┏━━
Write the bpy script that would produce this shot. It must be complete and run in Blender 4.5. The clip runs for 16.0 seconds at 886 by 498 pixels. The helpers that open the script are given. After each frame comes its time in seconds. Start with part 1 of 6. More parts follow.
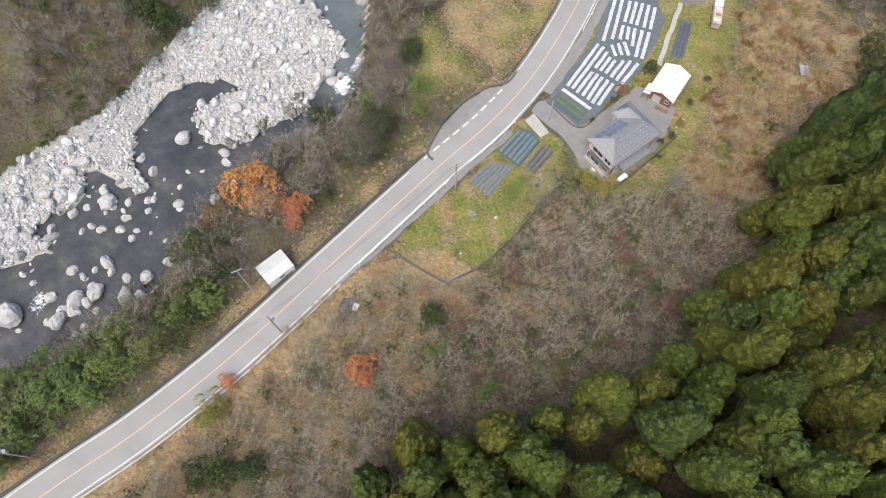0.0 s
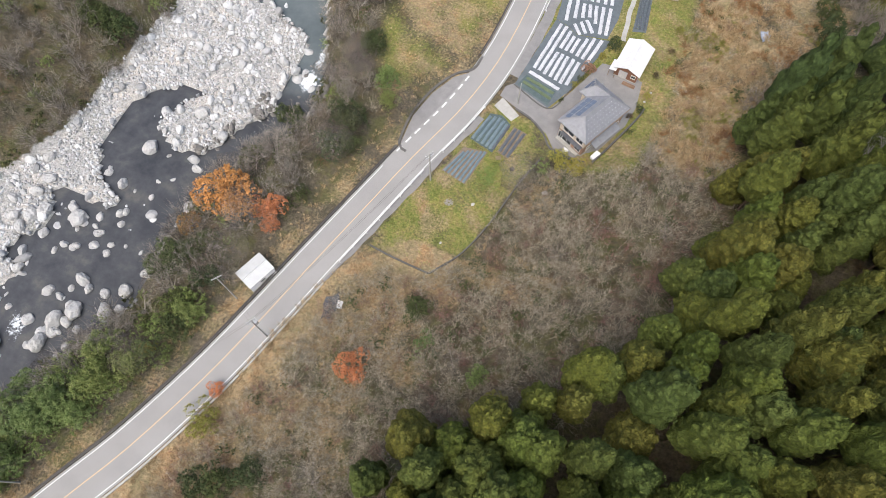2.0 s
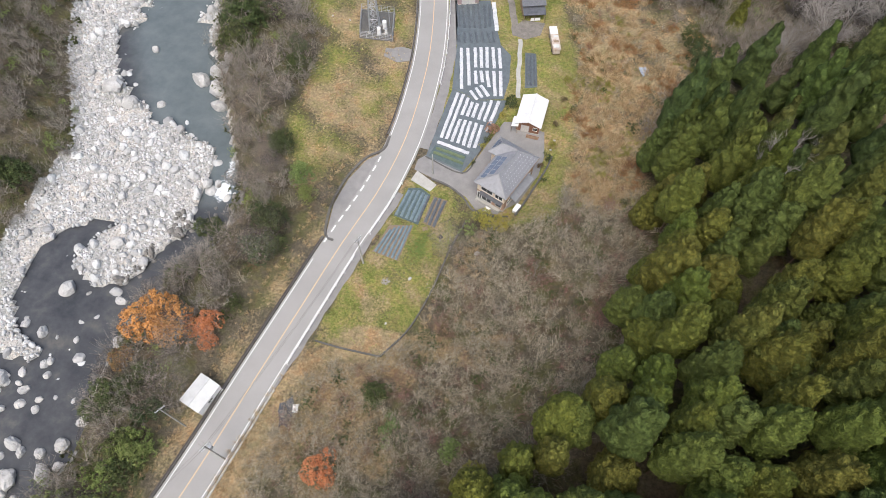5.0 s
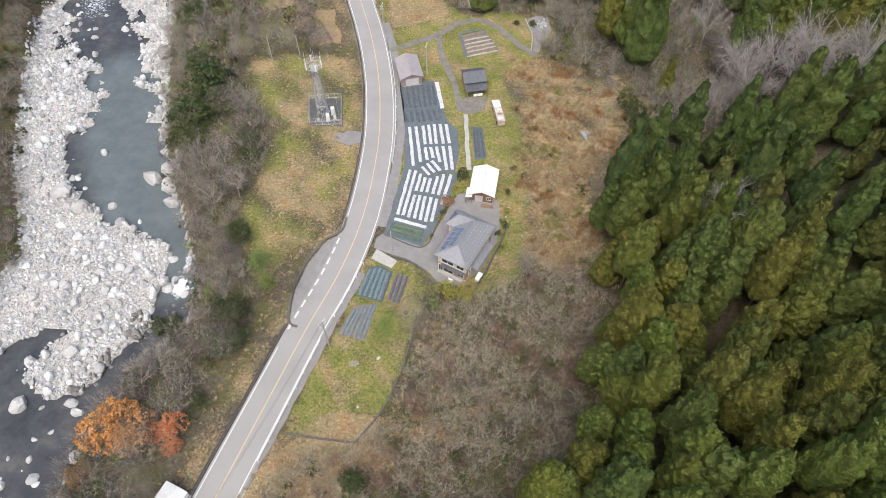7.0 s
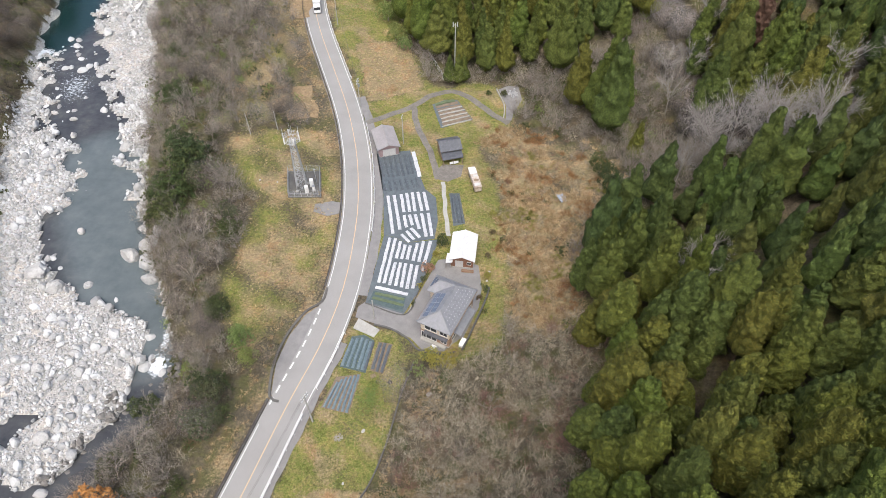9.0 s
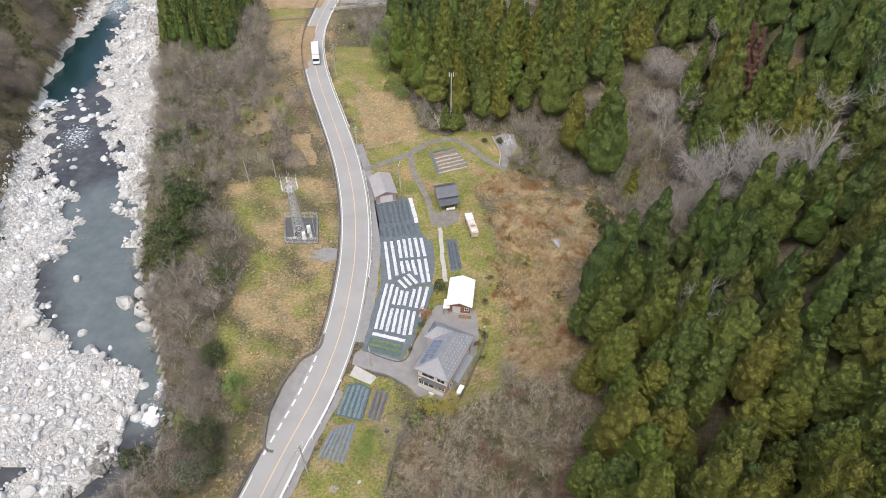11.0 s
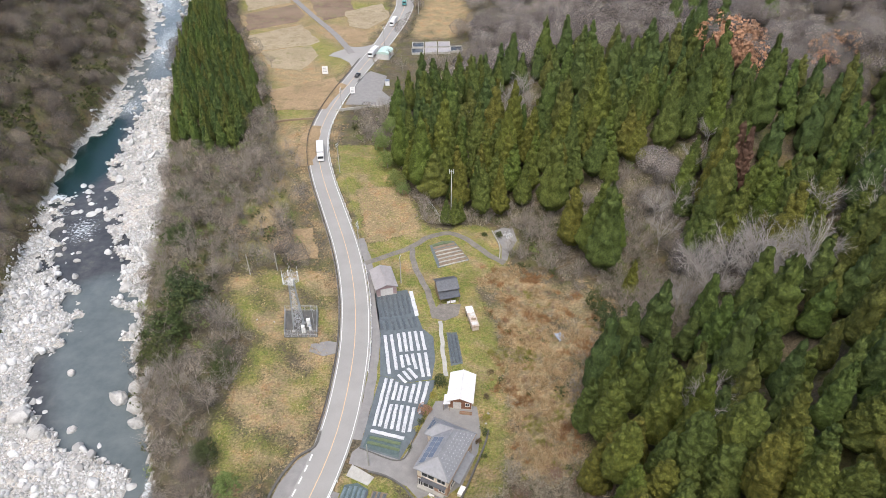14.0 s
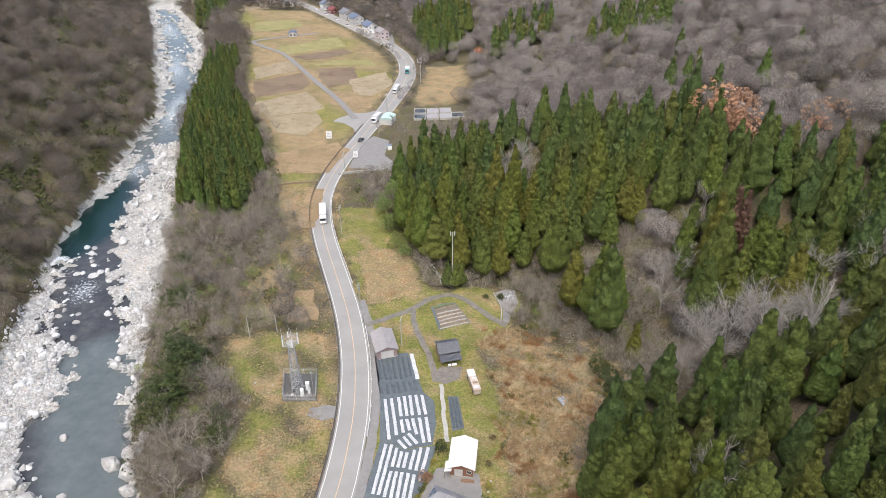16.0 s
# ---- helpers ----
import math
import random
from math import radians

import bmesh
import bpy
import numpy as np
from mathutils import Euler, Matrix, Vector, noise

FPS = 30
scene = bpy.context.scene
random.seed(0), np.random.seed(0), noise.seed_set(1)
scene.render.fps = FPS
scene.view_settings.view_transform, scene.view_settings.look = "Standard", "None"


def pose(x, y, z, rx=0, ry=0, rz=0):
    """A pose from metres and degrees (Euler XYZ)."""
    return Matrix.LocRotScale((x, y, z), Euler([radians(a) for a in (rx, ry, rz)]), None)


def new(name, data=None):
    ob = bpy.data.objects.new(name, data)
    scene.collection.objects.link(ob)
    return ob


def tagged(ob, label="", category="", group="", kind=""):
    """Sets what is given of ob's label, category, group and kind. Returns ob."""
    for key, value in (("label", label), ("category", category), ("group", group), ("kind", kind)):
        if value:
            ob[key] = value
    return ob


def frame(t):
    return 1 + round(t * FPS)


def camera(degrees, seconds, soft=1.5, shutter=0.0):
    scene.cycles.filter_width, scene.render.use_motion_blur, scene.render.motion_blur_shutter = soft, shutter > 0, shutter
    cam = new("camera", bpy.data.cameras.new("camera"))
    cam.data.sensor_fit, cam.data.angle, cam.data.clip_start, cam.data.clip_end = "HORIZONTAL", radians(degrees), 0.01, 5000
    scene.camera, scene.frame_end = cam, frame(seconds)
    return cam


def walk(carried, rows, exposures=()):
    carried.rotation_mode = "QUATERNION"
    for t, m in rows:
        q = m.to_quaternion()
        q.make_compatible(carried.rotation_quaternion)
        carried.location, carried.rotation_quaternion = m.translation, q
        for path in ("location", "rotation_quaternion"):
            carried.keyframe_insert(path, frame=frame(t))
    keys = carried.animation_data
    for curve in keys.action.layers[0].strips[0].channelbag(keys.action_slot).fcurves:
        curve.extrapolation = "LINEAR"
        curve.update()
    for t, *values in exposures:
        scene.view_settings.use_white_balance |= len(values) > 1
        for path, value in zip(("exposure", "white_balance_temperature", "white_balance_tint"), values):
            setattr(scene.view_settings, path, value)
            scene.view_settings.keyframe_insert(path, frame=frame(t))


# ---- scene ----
cam = camera(69.5, 16.0, soft=0.7)
# seconds, pitch, yaw: the drone hovers and swings its gimbal up
SWING = [(0, -67.38, 27.0), (0.5, -67.87, 25.49), (1, -68.34, 24.26), (1.5, -68.31, 23.21), (2, -68.27, 22.25),
         (2.5, -68.23, 21.42), (3, -68.17, 19.01), (3.5, -66.91, 16.29), (4, -65.14, 13.72), (4.5, -63.37, 11.41),
         (6.8, -55.68, 3.45), (7, -55.03, 3.0), (7.5, -53.34, 1.86), (8, -51.62, 0.92), (8.5, -49.89, 0.53),
         (8.75, -49.15, 0.33), (9.3, -49.06, 0.22), (9.6, -48.66, 0.1), (11.5, -43.55, -0.13), (12, -42.18, -0.1),
         (12.5, -40.8, -0.08), (13, -39.42, -0.08), (13.5, -38.04, -0.08), (14, -36.67, -0.08), (14.5, -35.29, -0.06),
         (15, -33.94, -0.05), (15.5, -32.52, -0.02), (16, -31.13, 0.05)]
EYE = (0.0, 0.0, 110.0)
walk(cam, [(t, pose(*EYE, 90 + p, 0, y)) for t, p, y in SWING], [(0, 0.9), (16, 0.94)])

# ---- light: bright overcast sky ----
world = bpy.data.worlds.new("overcast")
scene.world = world
world.use_nodes = True
wn = world.node_tree
sky = wn.nodes.new("ShaderNodeTexSky")
sky.sky_type, sky.sun_disc = "NISHITA", False
sky.sun_elevation, sky.sun_rotation = radians(61), radians(200)
sky.air_density, sky.dust_density, sky.ozone_density = 1.0, 4.5, 1.0
wn.links.new(sky.outputs[0], wn.nodes["Background"].inputs[0])
wn.nodes["Background"].inputs[1].default_value = 0.15
sun_data = bpy.data.lights.new("sun", "SUN")
sun_data.energy, sun_data.angle, sun_data.color = 1.15, radians(40), (0.985, 0.99, 0.965)
sun = new("sun", sun_data)
sun.matrix_world = pose(0, 0, 300, 29, 0, 200 - 180)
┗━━
*Task objective:*
Write out the whole listing again, exactly, with no pictures.

*Written response:*
Write the bpy script that would produce this shot. It must be complete and run in Blender 4.5. The clip runs for 16.0 seconds at 886 by 498 pixels. The helpers that open the script are given. After each frame comes its time in seconds. Start with part 1 of 6. More parts follow.
0.0 s
2.0 s
5.0 s
7.0 s
9.0 s
11.0 s
14.0 s
16.0 s
# ---- helpers ----
import math
import random
from math import radians

import bmesh
import bpy
import numpy as np
from mathutils import Euler, Matrix, Vector, noise

FPS = 30
scene = bpy.context.scene
random.seed(0), np.random.seed(0), noise.seed_set(1)
scene.render.fps = FPS
scene.view_settings.view_transform, scene.view_settings.look = "Standard", "None"


def pose(x, y, z, rx=0, ry=0, rz=0):
    """A pose from metres and degrees (Euler XYZ)."""
    return Matrix.LocRotScale((x, y, z), Euler([radians(a) for a in (rx, ry, rz)]), None)


def new(name, data=None):
    ob = bpy.data.objects.new(name, data)
    scene.collection.objects.link(ob)
    return ob


def tagged(ob, label="", category="", group="", kind=""):
    """Sets what is given of ob's label, category, group and kind. Returns ob."""
    for key, value in (("label", label), ("category", category), ("group", group), ("kind", kind)):
        if value:
            ob[key] = value
    return ob


def frame(t):
    return 1 + round(t * FPS)


def camera(degrees, seconds, soft=1.5, shutter=0.0):
    scene.cycles.filter_width, scene.render.use_motion_blur, scene.render.motion_blur_shutter = soft, shutter > 0, shutter
    cam = new("camera", bpy.data.cameras.new("camera"))
    cam.data.sensor_fit, cam.data.angle, cam.data.clip_start, cam.data.clip_end = "HORIZONTAL", radians(degrees), 0.01, 5000
    scene.camera, scene.frame_end = cam, frame(seconds)
    return cam


def walk(carried, rows, exposures=()):
    carried.rotation_mode = "QUATERNION"
    for t, m in rows:
        q = m.to_quaternion()
        q.make_compatible(carried.rotation_quaternion)
        carried.location, carried.rotation_quaternion = m.translation, q
        for path in ("location", "rotation_quaternion"):
            carried.keyframe_insert(path, frame=frame(t))
    keys = carried.animation_data
    for curve in keys.action.layers[0].strips[0].channelbag(keys.action_slot).fcurves:
        curve.extrapolation = "LINEAR"
        curve.update()
    for t, *values in exposures:
        scene.view_settings.use_white_balance |= len(values) > 1
        for path, value in zip(("exposure", "white_balance_temperature", "white_balance_tint"), values):
            setattr(scene.view_settings, path, value)
            scene.view_settings.keyframe_insert(path, frame=frame(t))


# ---- scene ----
cam = camera(69.5, 16.0, soft=0.7)
# seconds, pitch, yaw: the drone hovers and swings its gimbal up
SWING = [(0, -67.38, 27.0), (0.5, -67.87, 25.49), (1, -68.34, 24.26), (1.5, -68.31, 23.21), (2, -68.27, 22.25),
         (2.5, -68.23, 21.42), (3, -68.17, 19.01), (3.5, -66.91, 16.29), (4, -65.14, 13.72), (4.5, -63.37, 11.41),
         (6.8, -55.68, 3.45), (7, -55.03, 3.0), (7.5, -53.34, 1.86), (8, -51.62, 0.92), (8.5, -49.89, 0.53),
         (8.75, -49.15, 0.33), (9.3, -49.06, 0.22), (9.6, -48.66, 0.1), (11.5, -43.55, -0.13), (12, -42.18, -0.1),
         (12.5, -40.8, -0.08), (13, -39.42, -0.08), (13.5, -38.04, -0.08), (14, -36.67, -0.08), (14.5, -35.29, -0.06),
         (15, -33.94, -0.05), (15.5, -32.52, -0.02), (16, -31.13, 0.05)]
EYE = (0.0, 0.0, 110.0)
walk(cam, [(t, pose(*EYE, 90 + p, 0, y)) for t, p, y in SWING], [(0, 0.9), (16, 0.94)])

# ---- light: bright overcast sky ----
world = bpy.data.worlds.new("overcast")
scene.world = world
world.use_nodes = True
wn = world.node_tree
sky = wn.nodes.new("ShaderNodeTexSky")
sky.sky_type, sky.sun_disc = "NISHITA", False
sky.sun_elevation, sky.sun_rotation = radians(61), radians(200)
sky.air_density, sky.dust_density, sky.ozone_density = 1.0, 4.5, 1.0
wn.links.new(sky.outputs[0], wn.nodes["Background"].inputs[0])
wn.nodes["Background"].inputs[1].default_value = 0.15
sun_data = bpy.data.lights.new("sun", "SUN")
sun_data.energy, sun_data.angle, sun_data.color = 1.15, radians(40), (0.985, 0.99, 0.965)
sun = new("sun", sun_data)
sun.matrix_world = pose(0, 0, 300, 29, 0, 200 - 180)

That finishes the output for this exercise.